Navigating Data Transformation
Unveiling the Process, Tools, and Best Practices
In data engineering, data transformation is the process of converting raw data from its original format into a more usable and structured form for analysis, reporting, and other downstream applications. It involves cleaning, enriching, aggregating, and restructuring data to make it suitable for consumption by business users, data analysts, and data scientists.
Data transformation encompasses several key aspects. Firstly, cleaning and pre-processing involve handling missing values, removing duplicates, correcting errors, and standardizing data formats to ensure data quality and consistency. Secondly, normalization and standardization involve scaling numerical data to a common range and converting categorical variables into numerical representations, ensuring consistency and comparability across different datasets.
Data enrichment involves adding additional information to the dataset from external sources or reference data. This could include appending geolocation data, demographic information, or market trends to enhance the context and relevance of the data. Aggregating and summarizing data helps derive meaningful insights at different levels of granularity, grouping data by certain attributes, calculating summary statistics, or creating aggregated metrics for analysis and reporting.
Joining and combining data from multiple sources help create comprehensive datasets for analysis, merging data from different databases, files, or streams based on common keys or relationships. Additionally, data transformation includes deriving new variables and features from existing data to capture additional insights or patterns, involving feature engineering techniques such as creating interaction terms, polynomial features, or time-based aggregates.
Data transformation processes include performing data cleansing and quality assurance checks to ensure the accuracy, completeness, and consistency of transformed data.

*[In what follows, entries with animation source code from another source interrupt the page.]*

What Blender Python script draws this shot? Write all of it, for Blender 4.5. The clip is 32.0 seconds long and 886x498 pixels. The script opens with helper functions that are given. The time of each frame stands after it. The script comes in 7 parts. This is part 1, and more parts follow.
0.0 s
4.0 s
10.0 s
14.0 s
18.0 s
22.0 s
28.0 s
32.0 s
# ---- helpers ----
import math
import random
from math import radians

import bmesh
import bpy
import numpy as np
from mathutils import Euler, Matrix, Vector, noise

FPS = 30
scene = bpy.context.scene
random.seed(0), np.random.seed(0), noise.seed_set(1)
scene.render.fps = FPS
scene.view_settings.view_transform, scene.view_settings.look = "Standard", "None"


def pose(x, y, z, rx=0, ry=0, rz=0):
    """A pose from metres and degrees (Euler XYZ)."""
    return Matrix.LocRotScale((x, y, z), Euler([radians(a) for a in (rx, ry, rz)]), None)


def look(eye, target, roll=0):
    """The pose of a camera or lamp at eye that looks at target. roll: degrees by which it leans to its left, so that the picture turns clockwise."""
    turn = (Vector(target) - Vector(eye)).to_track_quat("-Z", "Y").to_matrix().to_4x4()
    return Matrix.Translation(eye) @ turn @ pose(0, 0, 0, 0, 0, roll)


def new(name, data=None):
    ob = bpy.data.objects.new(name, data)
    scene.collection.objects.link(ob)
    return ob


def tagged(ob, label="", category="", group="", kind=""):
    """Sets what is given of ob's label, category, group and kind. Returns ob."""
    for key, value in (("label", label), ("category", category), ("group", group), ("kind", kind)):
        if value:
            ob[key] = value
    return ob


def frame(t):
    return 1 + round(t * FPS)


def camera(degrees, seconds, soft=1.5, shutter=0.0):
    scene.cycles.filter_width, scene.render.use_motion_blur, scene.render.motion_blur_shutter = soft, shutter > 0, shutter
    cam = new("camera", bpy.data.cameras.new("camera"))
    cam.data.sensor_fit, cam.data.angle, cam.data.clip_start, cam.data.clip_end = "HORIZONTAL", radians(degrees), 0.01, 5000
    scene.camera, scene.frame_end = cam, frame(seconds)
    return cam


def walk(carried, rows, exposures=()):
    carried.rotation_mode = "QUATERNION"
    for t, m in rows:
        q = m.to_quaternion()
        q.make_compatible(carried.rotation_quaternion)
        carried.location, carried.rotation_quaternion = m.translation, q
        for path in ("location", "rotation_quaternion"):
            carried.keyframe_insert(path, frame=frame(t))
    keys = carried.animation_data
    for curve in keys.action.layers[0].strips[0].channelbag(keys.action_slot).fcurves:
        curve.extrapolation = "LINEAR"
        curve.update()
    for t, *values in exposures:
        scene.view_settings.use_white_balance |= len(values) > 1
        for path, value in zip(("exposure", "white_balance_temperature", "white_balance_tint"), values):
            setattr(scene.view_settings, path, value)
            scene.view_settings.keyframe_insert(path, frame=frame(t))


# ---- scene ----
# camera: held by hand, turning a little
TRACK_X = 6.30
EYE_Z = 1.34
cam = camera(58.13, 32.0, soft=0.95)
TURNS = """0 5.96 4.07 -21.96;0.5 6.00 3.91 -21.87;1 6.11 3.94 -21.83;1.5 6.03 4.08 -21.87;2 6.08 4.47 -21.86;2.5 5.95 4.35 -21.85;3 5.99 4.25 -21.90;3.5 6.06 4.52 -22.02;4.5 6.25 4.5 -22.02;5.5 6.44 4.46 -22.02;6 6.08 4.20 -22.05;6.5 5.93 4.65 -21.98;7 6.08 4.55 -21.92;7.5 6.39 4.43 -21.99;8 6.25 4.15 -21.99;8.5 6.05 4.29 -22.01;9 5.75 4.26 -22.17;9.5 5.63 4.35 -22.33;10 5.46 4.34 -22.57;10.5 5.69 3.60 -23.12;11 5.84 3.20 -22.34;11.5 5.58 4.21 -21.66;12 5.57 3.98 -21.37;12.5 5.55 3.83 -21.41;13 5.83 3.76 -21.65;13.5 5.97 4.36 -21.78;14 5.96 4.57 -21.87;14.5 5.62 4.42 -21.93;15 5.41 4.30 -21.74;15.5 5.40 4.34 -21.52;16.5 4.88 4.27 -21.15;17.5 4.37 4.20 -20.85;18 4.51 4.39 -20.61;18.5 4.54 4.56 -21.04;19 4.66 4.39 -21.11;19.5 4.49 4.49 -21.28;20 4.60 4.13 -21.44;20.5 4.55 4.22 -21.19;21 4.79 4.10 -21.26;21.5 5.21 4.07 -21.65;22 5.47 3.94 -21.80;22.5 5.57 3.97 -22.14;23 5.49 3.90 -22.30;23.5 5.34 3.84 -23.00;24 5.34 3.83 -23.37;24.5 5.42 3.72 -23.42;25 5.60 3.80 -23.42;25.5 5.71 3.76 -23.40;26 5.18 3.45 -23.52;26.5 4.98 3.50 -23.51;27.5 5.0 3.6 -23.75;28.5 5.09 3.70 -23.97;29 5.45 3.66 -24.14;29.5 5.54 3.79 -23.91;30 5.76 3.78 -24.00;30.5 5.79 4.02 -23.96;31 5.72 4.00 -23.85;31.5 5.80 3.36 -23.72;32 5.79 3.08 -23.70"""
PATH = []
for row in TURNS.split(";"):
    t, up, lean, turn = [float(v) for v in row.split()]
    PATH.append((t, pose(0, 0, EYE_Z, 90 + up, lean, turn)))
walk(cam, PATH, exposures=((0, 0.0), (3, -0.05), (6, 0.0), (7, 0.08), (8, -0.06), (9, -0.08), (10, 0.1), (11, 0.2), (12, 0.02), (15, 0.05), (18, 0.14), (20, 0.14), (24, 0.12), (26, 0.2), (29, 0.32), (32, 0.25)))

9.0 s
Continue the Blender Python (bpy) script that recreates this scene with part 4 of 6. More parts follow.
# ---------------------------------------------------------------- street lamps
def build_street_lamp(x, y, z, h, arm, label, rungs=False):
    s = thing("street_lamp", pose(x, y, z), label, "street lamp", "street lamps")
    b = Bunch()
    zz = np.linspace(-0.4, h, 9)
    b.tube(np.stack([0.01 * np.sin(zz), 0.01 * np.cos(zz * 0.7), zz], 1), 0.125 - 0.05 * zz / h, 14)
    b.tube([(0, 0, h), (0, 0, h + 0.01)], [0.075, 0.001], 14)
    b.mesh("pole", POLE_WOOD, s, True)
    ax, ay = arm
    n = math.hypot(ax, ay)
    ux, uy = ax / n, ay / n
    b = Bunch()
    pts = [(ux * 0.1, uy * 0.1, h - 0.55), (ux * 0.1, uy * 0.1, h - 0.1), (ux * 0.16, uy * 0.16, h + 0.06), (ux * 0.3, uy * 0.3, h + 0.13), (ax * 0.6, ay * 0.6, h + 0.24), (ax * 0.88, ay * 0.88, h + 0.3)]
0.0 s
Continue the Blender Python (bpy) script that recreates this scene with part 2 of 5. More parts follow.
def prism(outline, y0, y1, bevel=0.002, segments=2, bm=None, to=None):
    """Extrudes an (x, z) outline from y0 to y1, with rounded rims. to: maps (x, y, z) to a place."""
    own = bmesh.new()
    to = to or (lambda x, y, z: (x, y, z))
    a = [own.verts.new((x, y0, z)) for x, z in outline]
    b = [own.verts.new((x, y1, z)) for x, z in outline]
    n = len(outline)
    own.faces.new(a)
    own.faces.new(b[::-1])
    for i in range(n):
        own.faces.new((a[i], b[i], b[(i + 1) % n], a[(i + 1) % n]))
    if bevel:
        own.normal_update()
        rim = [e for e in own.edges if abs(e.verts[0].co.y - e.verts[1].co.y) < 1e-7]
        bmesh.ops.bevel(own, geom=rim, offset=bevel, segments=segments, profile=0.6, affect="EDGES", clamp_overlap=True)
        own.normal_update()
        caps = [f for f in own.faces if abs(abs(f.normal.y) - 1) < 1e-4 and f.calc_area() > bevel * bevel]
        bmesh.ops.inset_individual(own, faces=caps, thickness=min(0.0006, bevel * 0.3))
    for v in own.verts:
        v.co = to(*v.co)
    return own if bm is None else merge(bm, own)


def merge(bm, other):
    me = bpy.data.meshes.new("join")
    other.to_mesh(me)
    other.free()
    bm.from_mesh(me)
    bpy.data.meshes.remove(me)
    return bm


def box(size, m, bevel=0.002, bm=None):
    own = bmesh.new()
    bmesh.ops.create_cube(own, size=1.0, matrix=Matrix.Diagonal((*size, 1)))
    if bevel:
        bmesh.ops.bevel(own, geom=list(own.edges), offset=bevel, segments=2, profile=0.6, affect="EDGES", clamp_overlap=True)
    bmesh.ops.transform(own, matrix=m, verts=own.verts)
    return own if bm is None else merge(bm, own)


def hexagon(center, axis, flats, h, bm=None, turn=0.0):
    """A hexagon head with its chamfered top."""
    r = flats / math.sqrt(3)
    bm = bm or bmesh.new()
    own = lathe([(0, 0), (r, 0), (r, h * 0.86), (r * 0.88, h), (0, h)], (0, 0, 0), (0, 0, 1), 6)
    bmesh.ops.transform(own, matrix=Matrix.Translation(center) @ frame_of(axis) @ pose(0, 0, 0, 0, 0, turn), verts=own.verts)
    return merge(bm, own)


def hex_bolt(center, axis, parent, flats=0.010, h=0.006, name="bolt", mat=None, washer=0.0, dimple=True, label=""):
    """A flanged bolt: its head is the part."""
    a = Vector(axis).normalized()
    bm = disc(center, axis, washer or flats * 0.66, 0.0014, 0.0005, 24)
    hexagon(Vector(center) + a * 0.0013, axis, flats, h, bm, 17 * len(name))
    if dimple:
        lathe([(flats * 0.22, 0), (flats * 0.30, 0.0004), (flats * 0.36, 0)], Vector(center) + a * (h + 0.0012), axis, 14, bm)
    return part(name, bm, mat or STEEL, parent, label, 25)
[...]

This may involve validating data against predefined business rules, detecting anomalies, and flagging data quality issues for remediation.
Various tools and technologies are used to perform different aspects of data transformation in data engineering. ETL (Extract, Transform, Load) tools, data integration platforms, and data wrangling tools facilitate the orchestration, automation, and interactive data preparation and transformation tasks. Programming languages like Python and R, along with libraries such as Pandas, NumPy, and dplyr, provide powerful tools for data manipulation, transformation, and analysis.
SQL and NoSQL databases are used for storing and querying transformed data, while business intelligence (BI) and data visualization tools enable users to create interactive dashboards and visualizations to explore and analyze transformed data. The choice of tools depends on factors such as the nature of the data, the complexity of transformation tasks, scalability requirements, and the skills and preferences of the data engineering team. By leveraging the right tools and techniques, organizations can streamline the data transformation process and derive valuable insights from their data assets.